In the same collection appeared another delightful social satire called “Putois,” in which Anatole France managed to invent an example of how a myth is created in a society. The story begins when a fictitious gardener is invented one day to give substance to a “white lie.” The gardener soon becomes so useful socially that he is endowed with the name Putois and assigned certain attributes. Eventually the townspeople, accepting the invention, become convinced that they know him and have seen him. Soon a whole history of deeds and misdeeds accumulates around his name; Putois becomes a “presence” in the town, and even the inventor of the character forgets his origin and begins to think of him as a real person. The tale is in the author’s best comic vein, a good illustration of the kind of gentle mockery which critics call “Francian” and which amuses while provoking serious thought.
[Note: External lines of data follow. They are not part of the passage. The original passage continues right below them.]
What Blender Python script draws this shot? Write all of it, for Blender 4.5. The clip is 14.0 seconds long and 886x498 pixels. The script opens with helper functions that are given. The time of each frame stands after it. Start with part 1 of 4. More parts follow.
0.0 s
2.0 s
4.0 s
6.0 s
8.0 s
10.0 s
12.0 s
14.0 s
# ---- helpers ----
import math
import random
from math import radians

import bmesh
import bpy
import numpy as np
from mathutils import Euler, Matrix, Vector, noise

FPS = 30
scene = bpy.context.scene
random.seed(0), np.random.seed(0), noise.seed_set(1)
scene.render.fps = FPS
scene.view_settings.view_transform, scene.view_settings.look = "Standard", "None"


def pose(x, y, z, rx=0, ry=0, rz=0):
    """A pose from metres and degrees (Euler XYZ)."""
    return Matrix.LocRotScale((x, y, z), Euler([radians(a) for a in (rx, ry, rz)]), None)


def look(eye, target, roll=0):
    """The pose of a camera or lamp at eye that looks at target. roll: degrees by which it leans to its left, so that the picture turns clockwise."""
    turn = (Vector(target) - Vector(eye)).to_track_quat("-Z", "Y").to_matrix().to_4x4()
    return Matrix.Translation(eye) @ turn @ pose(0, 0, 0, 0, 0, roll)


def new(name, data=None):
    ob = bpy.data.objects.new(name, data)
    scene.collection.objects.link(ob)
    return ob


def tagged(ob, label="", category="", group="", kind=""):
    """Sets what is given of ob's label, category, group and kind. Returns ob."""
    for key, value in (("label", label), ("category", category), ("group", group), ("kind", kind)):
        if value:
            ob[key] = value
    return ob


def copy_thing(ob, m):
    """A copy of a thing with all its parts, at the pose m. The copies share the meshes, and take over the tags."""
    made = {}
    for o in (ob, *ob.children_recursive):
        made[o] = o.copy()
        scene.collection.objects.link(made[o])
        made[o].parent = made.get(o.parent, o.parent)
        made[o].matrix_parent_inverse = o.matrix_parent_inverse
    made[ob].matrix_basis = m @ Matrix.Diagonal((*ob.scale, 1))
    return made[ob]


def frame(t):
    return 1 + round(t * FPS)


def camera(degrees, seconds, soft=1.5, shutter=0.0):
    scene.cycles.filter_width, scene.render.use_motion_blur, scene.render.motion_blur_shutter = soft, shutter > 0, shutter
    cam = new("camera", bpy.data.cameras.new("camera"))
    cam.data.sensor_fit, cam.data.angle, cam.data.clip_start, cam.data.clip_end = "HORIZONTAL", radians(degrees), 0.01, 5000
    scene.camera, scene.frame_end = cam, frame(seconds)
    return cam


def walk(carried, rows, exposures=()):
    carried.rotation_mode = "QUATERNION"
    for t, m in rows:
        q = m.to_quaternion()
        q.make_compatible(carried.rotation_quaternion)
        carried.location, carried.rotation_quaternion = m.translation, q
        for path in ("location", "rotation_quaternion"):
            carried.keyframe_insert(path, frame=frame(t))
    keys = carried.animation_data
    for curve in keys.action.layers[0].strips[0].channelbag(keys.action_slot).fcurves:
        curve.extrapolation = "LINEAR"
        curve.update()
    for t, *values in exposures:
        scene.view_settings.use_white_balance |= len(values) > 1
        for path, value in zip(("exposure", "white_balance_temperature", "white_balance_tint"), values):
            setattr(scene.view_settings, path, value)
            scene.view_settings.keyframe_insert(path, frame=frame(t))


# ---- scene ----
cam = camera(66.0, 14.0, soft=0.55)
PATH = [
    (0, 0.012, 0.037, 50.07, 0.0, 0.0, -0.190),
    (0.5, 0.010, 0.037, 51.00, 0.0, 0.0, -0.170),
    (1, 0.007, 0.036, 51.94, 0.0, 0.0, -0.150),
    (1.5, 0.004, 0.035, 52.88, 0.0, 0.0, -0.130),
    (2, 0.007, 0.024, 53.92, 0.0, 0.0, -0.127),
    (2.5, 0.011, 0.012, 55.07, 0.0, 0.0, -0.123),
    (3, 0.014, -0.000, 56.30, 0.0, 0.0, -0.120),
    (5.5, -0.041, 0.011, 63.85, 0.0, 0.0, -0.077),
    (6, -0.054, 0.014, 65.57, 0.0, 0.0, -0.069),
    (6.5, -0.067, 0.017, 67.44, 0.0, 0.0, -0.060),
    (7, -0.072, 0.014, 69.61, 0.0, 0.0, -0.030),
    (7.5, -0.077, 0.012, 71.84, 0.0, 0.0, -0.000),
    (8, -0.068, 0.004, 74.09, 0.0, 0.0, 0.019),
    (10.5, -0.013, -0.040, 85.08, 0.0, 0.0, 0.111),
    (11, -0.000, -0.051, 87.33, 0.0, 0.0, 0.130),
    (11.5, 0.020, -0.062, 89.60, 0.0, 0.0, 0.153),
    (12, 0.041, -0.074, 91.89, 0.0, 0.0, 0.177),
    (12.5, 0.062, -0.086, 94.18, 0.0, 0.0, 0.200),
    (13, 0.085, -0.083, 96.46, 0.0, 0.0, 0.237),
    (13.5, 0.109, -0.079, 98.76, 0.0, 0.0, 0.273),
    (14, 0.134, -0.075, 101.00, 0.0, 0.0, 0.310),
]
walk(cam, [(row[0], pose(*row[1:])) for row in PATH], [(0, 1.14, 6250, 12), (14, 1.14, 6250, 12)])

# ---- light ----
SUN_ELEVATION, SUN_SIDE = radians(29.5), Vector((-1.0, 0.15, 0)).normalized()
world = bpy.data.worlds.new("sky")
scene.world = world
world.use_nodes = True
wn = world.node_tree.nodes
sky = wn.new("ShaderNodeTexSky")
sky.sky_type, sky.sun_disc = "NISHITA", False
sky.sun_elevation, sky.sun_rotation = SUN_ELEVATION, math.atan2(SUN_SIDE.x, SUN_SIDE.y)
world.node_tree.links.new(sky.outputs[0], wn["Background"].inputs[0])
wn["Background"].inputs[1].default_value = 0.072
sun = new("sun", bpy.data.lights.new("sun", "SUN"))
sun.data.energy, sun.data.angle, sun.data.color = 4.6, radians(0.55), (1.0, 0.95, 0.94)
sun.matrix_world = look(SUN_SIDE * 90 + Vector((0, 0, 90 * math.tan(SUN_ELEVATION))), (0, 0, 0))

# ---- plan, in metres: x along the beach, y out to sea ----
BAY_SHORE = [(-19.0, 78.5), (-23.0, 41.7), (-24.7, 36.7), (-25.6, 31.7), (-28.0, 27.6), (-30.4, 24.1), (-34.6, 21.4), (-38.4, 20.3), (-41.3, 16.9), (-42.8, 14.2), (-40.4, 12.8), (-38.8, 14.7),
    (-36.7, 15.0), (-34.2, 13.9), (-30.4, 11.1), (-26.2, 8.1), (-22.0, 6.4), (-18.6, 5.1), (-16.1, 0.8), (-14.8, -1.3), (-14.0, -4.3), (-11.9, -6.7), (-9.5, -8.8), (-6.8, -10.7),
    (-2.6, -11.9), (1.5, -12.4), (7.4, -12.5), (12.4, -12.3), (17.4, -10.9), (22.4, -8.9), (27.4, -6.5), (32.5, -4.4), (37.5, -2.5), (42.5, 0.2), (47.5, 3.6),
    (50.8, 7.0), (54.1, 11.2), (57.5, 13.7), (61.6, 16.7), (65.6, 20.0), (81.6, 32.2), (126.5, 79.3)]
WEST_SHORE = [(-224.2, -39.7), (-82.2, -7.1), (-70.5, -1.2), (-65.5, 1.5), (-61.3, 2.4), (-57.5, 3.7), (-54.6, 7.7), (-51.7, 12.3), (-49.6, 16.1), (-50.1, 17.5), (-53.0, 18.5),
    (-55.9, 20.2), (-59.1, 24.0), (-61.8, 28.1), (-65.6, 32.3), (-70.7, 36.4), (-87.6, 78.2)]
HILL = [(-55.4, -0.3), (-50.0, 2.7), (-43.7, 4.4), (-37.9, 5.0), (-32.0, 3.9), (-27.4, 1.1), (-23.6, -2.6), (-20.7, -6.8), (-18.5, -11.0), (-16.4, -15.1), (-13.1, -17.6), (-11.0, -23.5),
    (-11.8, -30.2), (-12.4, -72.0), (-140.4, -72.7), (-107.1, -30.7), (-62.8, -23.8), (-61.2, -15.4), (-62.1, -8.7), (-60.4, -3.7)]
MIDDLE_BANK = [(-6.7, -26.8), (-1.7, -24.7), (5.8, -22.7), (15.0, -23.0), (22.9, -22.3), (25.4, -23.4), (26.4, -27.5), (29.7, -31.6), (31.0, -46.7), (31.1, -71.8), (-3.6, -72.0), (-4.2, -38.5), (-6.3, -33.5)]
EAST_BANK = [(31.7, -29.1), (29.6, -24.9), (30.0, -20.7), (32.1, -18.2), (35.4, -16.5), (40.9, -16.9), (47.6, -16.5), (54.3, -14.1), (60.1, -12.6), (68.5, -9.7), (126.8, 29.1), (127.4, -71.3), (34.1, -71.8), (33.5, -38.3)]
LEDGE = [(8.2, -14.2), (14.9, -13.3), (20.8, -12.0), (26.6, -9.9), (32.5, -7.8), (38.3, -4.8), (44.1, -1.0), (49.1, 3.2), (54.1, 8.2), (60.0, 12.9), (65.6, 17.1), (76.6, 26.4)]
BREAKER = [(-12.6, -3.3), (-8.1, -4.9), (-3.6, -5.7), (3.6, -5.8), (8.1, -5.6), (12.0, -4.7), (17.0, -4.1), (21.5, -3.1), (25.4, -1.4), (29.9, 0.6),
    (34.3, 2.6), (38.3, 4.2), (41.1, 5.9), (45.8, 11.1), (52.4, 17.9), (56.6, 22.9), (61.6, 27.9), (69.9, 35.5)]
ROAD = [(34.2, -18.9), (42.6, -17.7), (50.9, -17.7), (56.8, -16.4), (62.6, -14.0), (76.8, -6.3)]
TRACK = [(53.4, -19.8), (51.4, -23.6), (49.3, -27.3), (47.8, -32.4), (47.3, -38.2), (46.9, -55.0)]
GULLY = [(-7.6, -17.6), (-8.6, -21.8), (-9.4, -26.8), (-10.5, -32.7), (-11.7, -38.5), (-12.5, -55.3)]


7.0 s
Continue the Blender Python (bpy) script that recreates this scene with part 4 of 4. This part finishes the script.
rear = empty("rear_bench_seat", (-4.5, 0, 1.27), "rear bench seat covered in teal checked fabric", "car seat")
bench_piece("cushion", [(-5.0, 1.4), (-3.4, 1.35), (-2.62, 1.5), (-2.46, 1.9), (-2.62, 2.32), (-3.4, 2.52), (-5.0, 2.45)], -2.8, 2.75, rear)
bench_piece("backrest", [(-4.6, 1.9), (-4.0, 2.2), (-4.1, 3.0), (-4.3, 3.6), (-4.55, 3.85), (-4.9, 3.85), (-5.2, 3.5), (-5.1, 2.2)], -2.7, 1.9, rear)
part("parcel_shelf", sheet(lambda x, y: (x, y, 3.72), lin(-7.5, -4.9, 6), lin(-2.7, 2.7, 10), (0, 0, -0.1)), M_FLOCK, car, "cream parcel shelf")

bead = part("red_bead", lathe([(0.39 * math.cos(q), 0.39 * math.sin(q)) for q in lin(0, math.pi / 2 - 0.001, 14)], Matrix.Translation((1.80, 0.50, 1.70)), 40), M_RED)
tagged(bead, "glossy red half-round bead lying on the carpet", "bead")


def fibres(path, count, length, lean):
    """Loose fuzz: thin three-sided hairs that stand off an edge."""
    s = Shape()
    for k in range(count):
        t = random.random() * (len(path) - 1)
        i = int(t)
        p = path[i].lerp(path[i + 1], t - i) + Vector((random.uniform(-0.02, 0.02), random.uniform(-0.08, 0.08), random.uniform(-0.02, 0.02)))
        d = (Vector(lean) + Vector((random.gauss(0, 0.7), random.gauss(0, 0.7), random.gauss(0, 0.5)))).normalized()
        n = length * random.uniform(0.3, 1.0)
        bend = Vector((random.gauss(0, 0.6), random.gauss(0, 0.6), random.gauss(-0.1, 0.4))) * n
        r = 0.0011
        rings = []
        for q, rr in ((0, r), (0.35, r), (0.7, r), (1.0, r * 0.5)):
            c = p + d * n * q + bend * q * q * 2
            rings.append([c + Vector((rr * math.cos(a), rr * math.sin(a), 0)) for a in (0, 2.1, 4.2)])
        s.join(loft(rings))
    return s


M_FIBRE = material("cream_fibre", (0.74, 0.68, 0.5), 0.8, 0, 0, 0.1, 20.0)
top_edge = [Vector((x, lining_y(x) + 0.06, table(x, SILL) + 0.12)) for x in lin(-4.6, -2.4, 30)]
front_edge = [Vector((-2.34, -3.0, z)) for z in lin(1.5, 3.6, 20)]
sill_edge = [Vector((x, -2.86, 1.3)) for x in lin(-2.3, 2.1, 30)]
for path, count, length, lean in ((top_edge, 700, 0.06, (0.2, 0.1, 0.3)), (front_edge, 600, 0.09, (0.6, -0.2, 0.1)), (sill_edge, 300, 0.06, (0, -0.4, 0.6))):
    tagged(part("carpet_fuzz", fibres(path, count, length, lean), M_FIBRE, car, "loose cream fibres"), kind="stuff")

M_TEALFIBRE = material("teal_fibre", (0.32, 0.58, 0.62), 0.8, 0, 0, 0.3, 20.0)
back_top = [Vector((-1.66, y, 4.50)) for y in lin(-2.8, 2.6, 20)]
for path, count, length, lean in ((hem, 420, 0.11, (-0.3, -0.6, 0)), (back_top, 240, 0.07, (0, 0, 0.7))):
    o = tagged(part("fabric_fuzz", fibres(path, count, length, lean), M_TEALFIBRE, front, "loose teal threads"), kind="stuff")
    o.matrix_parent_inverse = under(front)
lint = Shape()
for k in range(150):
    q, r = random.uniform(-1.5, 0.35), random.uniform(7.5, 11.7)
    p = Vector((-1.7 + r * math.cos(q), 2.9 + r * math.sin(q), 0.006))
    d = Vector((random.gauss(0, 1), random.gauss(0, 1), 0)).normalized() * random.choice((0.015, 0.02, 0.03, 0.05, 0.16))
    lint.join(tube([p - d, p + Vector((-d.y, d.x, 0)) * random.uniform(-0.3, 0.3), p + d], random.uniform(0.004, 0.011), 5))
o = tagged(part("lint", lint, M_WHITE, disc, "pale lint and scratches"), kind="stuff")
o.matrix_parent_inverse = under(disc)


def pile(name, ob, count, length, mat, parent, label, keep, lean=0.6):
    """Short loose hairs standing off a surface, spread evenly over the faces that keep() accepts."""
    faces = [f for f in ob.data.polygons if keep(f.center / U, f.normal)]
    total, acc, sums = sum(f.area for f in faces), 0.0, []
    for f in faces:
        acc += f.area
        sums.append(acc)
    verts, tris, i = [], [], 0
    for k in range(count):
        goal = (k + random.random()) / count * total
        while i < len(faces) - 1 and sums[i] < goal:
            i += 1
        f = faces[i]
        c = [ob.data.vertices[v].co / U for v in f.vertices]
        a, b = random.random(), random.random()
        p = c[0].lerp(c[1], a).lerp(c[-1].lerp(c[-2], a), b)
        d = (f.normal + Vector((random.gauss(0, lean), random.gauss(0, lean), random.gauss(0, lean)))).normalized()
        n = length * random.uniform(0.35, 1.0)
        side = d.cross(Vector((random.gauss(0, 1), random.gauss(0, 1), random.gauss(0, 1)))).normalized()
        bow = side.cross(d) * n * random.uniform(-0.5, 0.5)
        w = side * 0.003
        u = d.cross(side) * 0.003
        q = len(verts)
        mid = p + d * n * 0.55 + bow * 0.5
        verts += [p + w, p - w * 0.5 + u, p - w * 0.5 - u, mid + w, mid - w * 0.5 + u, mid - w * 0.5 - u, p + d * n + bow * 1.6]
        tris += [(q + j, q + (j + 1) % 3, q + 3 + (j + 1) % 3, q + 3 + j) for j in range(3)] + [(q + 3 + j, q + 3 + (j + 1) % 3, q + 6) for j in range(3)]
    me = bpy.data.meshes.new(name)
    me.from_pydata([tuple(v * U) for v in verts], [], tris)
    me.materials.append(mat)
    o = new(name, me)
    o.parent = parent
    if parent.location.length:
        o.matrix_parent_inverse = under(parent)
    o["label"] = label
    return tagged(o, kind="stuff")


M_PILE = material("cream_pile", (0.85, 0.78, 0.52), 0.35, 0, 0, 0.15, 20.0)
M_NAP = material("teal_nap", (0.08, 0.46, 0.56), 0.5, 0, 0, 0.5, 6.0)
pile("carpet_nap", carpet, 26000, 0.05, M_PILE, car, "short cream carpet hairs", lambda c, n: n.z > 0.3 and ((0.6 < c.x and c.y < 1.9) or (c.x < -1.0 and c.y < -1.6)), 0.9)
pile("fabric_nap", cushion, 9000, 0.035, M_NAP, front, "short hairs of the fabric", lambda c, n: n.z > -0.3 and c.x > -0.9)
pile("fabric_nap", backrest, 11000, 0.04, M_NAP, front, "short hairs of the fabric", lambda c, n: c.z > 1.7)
The Francian short story is, more than anything else, a fiction of ideas, and it is that characteristic which sets his work apart from other short-story writers in the nineteenth century. Anatole France had little power of invention and not much interest in observation or in character. Books and ideas alone nourished his creative imagination, almost as though the external world did not exist for him. On that basis, he created a body of short fiction in which the pleasures were those of the mind and in which skepticism and irony were the presiding deities. At their best, his stories have the effect of opening up perceptions and lines of thought which reverberate in the reader’s mind long after the last word has been read. At their worst, they can be trivial—when founded upon an idea of insufficient power, for example, or when based upon an inconsequential anecdote. In such a voluminous production, such embarrassments do occur, but of both the best and the worst, it can always be said that the style remains polished, classically pure, and a cause for rejoicing even when the content is less than compelling. Anatole France was one of the master storytellers of French literature and a master stylist as well.